● WHAT THIS TASK INVOLVES:
Find the string "part" in the data, then copy every line where it is found.
:: STORED DATA
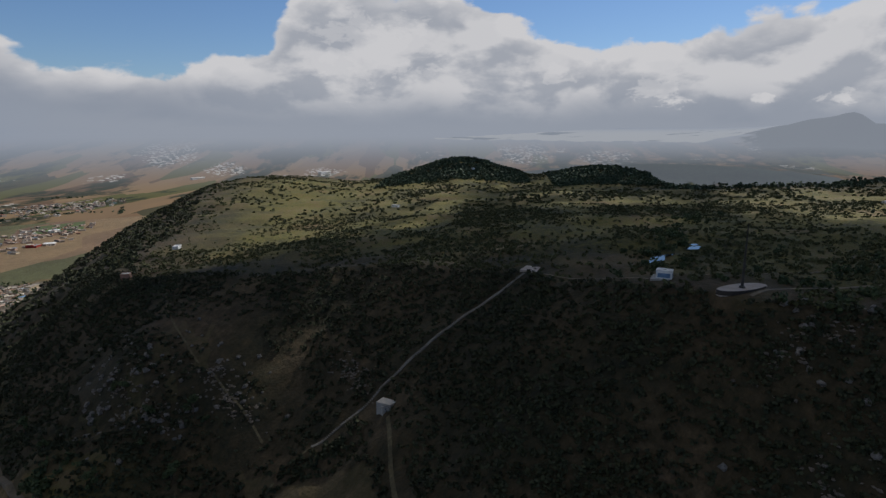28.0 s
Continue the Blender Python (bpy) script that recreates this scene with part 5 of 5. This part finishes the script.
# ---- on the hill ----
def make_stairs():
    """Concrete steps from the lookout hut up to the rim."""
    b = thing("hill_stairs", "long pale concrete stairway climbing the slope", "stairs", (305 * UNIT, 226 * UNIT, 0))
    line = UNIT * np.array(STAIR_LINE)
    run = np.r_[0, np.cumsum(np.hypot(*np.diff(line, axis=0).T))]
    n = 150
    at = np.linspace(0, run[-1], n + 1)
    spots = np.stack([np.interp(at, run, line[:, 0]), np.interp(at, run, line[:, 1])], 1)
    zs = land(*(0.5 * (spots[:-1] + spots[1:])).T) + 0.5
    bm = bmesh.new()
    spots = [Vector(p) - Vector((305, 226)) * UNIT for p in spots.tolist()]
    for i in range(n):
        p, q, w = spots[i], spots[i + 1], 1.0
        way = q - p
        side = Vector((way.y, -way.x)).normalized()
        lo, hi = zs[i] - 1.2, zs[i]
        vs = [bm.verts.new((*r, z)) for z in (lo, hi) for r in (p - side * w, p + side * w, q + side * w, q - side * w)]
        for f in ((4, 5, 6, 7), (0, 1, 5, 4), (1, 2, 6, 5), (2, 3, 7, 6), (3, 0, 4, 7)):
            bm.faces.new([vs[k] for k in f])
    part("steps", bm, M_STAIR, b)


make_stairs()
block("lookout_hut", 305, 226, -60, 4, 5, 2.6, M_GREY, M_WHITE, "small pale concrete hut at a track end", "hut", z=high(305 * UNIT, 226 * UNIT) + 0.6)
hedge = UNIT * along([(279, 277), (297, 258), (299, 240)], 90, 1.6, 207)
grove("hedge", hedge, (1.2, 2.2), (1.5, 3.0), 24, 0.7, 208, M_THICKET, "dark hedge beside the lower stairway")
slab("hut_terrace", [(302.5, 223.5), (306, 221.5), (309, 227), (305, 229)], M_GREY, "concrete terrace under the hut", "terrace", 0.1)
slab("stair_head", [(359, 165), (368, 162), (371, 168), (362, 172)], M_PLAZA, "pale landing at the head of the stairway", "landing", 0.1)


def make_blue_house():
    x, y = 311 * UNIT, 125 * UNIT
    b = thing("blue_house", "white and blue painted water house at the rim", "hut", (x, y, high(x, y) + 0.4), 65)
    part("body", house_shell(8.0, 6.0, 4.0, 0.3), M_WHITE, b)
    bm = bmesh.new()
    box(bm, -4.2, -3.2, 4.31, 4.2, 3.2, 4.5)
    box(bm, -1.0, -0.8, 4.5, 1.0, 0.8, 5.0)
    part("roof", bm, M_WHITE, b)
    bm = bmesh.new()
    box(bm, -3.2, 2.98, 0.6, 3.2, 3.06, 3.0)
    box(bm, -4.06, -1.8, 0.6, -3.98, 2.2, 2.8)
    part("mural", bm, M_BLUE, b, "blue painted panel on the wall")
    bm = bmesh.new()
    box(bm, -6.5, -5.5, -2.5, 6.5, 5.5, 0.02)
    part("plinth", bm, M_GREY, b)


make_blue_house()


def make_flagpole():
    x, y = 291 * UNIT, 107 * UNIT
    z = high(x, y) + 0.3
    b = thing("flagpole", "tall dark tapering steel flagpole on a paved terrace", "flagpole", (x, y, z))
    bm = bmesh.new()
    tube(bm, 0, 0, 0, 10, 0.7, 0.6, 14)
    tube(bm, 0, 0, 10, 21, 0.6, 0.4, 14)
    tube(bm, 0, 0, 21, 31, 0.4, 0.2, 14)
    part("pole", bm, M_DARK, b)
    bm = bmesh.new()
    tube(bm, 0, 0, -0.1, 0.9, 1.6, 1.2, 16)
    part("base", bm, M_DARK, b)
    bm = bmesh.new()
    bmesh.ops.create_uvsphere(bm, u_segments=12, v_segments=8, radius=0.3, matrix=Matrix.Translation((0, 0, 31.2)))
    part("finial", bm, M_DARK, b)
    # fan-shaped terrace with a dark rim towards the valley
    t = thing("flag_terrace", "fan-shaped pale paved terrace with dark rim wall", "terrace", (x, y, z), kind="structure")
    bm = bmesh.new()
    ring = [(16 * math.cos(radians(a)), 6.4 * math.sin(radians(a))) for a in range(0, 360, 12)]
    turn = radians(-62)
    pts = [(px * math.cos(turn) - py * math.sin(turn), px * math.sin(turn) + py * math.cos(turn)) for px, py in ring]
    top = [bm.verts.new((px, py, 0)) for px, py in pts]
    low = [bm.verts.new((px, py, -2.2)) for px, py in pts]
    bm.faces.new(top)
    for i in range(len(top)):
        j = (i + 1) % len(top)
        bm.faces.new((low[i], low[j], top[j], top[i]))
    part("paving", bm, M_PLAZA, t)
    bm = bmesh.new()
    for i in range(14, 26):
        (ax, ay), (bx, by) = pts[i], pts[(i + 1) % len(pts)]
        vs = [bm.verts.new(p) for p in ((ax * 1.02, ay * 1.02, -1.5), (bx * 1.02, by * 1.02, -1.5), (bx * 1.02, by * 1.02, 0.7), (ax * 1.02, ay * 1.02, 0.7), (ax * 0.98, ay * 0.98, -0.1), (bx * 0.98, by * 0.98, -0.1), (bx * 0.98, by * 0.98, 0.7), (ax * 0.98, ay * 0.98, 0.7))]
        for f in ((0, 1, 2, 3), (3, 2, 6, 7), (7, 6, 5, 4)):
            bm.faces.new([vs[k] for k in f])
    bmesh.ops.recalc_face_normals(bm, faces=bm.faces)
    part("rim_wall", bm, M_DARK, t)


make_flagpole()


def make_pond(x, y, a, b, turn, seed, name="pond", mat=None, z=None, label="still pond reflecting the sky"):
    x, y, a, b = x * UNIT, y * UNIT, a * UNIT, b * UNIT
    r = random.Random(seed)
    bm = bmesh.new()
    n = 40
    ph = [r.uniform(0, 6.28) for _ in range(3)]
    pts = []
    for i in range(n):
        t = 6.2832 * i / n
        q = 1 + 0.16 * math.sin(2 * t + ph[0]) + 0.12 * math.sin(3 * t + ph[1]) + 0.06 * math.sin(7 * t + ph[2])
        px, py = a * q * math.cos(t), b * q * math.sin(t)
        c, s = math.cos(radians(turn)), math.sin(radians(turn))
        pts.append((x + px * c - py * s, y + px * s + py * c))
    zz = max(high(*p) for p in pts) + 0.05 if z is None else z
    bm.faces.new([bm.verts.new((*p, zz)) for p in pts])
    return tagged(new(name, mesh_of(name, bm, mat or M_WATER)), label, "water", kind="structure")


make_pond(358, 113, 9, 3.2, -35, 1)
make_pond(368, 106, 6, 2.0, -50, 3)
make_pond(385, 87, 6, 2.8, -60, 2)
make_pond(392, 84, 3, 1.5, -20, 5)
make_pond(520, 39, 6, 3, 10, 4)


def make_lake():
    """The far lake, lying on the rise of the plain."""
    x0, y0 = 200, 293
    ds, bearings = np.linspace(0, 1, 9), np.linspace(86.5, 117.5, 80)
    s, a = np.meshgrid(ds, bearings)
    near = np.interp(a, (86.5, 90, 95, 101, 106, 111, 115, 117.5), (4560, 4530, 4545, 4500, 4540, 4500, 4760, 5000)) + 14 * np.sin(a * 2.3) + 9 * np.sin(a * 5.1)
    beyond = np.interp(a, (86.5, 90, 94, 98, 104, 117.5), (4575, 4640, 4740, 4850, 5060, 5080)) + 12 * np.sin(a * 3.7 + 1)
    d = near + (np.maximum(beyond, near + 4) - near) * s
    x, y = x0 + d * np.sin(np.radians(a)), y0 + d * np.cos(np.radians(a))
    z = land(x, y) + 4.0
    k = np.arange(x.size).reshape(x.shape)
    f = np.stack([k[:-1, :-1], k[:-1, 1:], k[1:, 1:], k[1:, :-1]], -1).reshape(-1, 4)
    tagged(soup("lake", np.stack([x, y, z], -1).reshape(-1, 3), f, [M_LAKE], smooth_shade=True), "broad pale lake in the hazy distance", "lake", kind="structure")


make_lake()
for x, y, t in ((623, -167, 10), (637, -210, 30), (640, -246, 0), (691, 270, 60), (1000, 190, 20)):
    block("plateau_hut", x, y, t, 9, 5, 3, M_WHITE, M_SHEET, "pale hut on the far plateau", "hut")


def make_rock(seed):
    r = random.Random(seed)
    bm = bmesh.new()
    bmesh.ops.create_icosphere(bm, subdivisions=2, radius=1.0)
    for v in bm.verts:
        v.co *= 0.75 + 0.5 * noise.noise(v.co * 1.3 + Vector((seed * 3.1, 0, 0)))
        v.co.z *= 0.8
    return mesh_of("rock", bm, M_STONE)


ROCKS = [make_rock(n) for n in range(5)]


def rubble(name, places, low, big, seed, label):
    """A spread of loose stones in one mesh."""
    r = np.random.RandomState(seed)
    src = ROCKS[0]
    ball = np.array([v.co[:] for v in src.vertices])
    tris = np.array([list(p.vertices) for p in src.polygons])
    z = land(places[:, 0], places[:, 1])
    V, F = [], []
    for (x, y), level in zip(places, z):
        size = r.uniform(low, big) * np.array((r.uniform(0.7, 1.4), r.uniform(0.7, 1.4), r.uniform(0.5, 1.0)))
        a = r.uniform(0, 6.283)
        spun = ball * size
        V.append(np.stack([x + spun[:, 0] * math.cos(a) - spun[:, 1] * math.sin(a), y + spun[:, 0] * math.sin(a) + spun[:, 1] * math.cos(a), level + spun[:, 2]], 1))
        F.append(tris + len(ball) * (len(V) - 1))
    tagged(soup(name, np.concatenate(V), np.concatenate(F), [M_RUBBLE]), label, "stones", kind="stuff")


M_RUBBLE = plain("pale broken rock", (0.21, 0.175, 0.14), 0.95, depth=0.5, large=0.4, small=2.5, bump=(1.5, 0.8, 0.3))
rubble("rubble", UNIT * np.concatenate([along([(62, 237), (74, 232), (100, 221)], 130, 1.3, 301), along([(113, 214), (130, 200)], 60, 1.0, 302), along([(132, 198), (158, 182)], 50, 0.8, 303)]), 0.25, 0.8, 304, "pale stone banks between the vacant fields")
rubble("scree", UNIT * np.concatenate([along([(343, 253), (336, 245), (322, 236)], 130, 2.6, 305), along([(341, 312), (331, 298), (322, 284)], 170, 4.0, 306), along([(313, 312), (322, 330), (335, 345)], 150, 5.0, 307), along([(262, 112), (266, 98), (262, 84)], 90, 4.0, 308), along([(236, 104), (228, 118)], 80, 5.0, 309)]), 0.4, 1.5, 310, "pale broken rock and scree on the slope")
rr = np.random.RandomState(12)
spots = np.concatenate([along([(318, 334), (335, 352), (352, 372)], 46, 9, 13), along([(258, 118), (268, 100), (275, 60)], 26, 6, 14), along([(325, 283), (345, 300), (365, 330)], 30, 6, 15), along([(221, 131), (240, 100)], 16, 8, 16), along([(320, 355), (313, 333), (313, 312), (325, 304)], 60, 6, 17), along([(332, 350), (340, 330)], 24, 5, 18)])
for x, y in UNIT * spots:
    ob = new("rock", ROCKS[rr.randint(5)])
    s = rr.uniform(0.8, 2.6)
    ob.matrix_world = pose(x, y, high(x, y) + 0.2 * s, rr.uniform(-15, 15), rr.uniform(-15, 15), rr.uniform(0, 360)) @ Matrix.Diagonal((s, s * rr.uniform(0.7, 1.2), s * rr.uniform(0.7, 1.2), 1))
    tagged(ob, "grey weathered volcanic rock on the slope", "rock", "rocks on the slope")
::::
● FINAL RESULT:
Continue the Blender Python (bpy) script that recreates this scene with part 5 of 5. This part finishes the script.
    part("steps", bm, M_STAIR, b)
    part("body", house_shell(8.0, 6.0, 4.0, 0.3), M_WHITE, b)
    part("roof", bm, M_WHITE, b)
    part("mural", bm, M_BLUE, b, "blue painted panel on the wall")
    part("plinth", bm, M_GREY, b)
    part("pole", bm, M_DARK, b)
    part("base", bm, M_DARK, b)
    part("finial", bm, M_DARK, b)
    part("paving", bm, M_PLAZA, t)
    part("rim_wall", bm, M_DARK, t)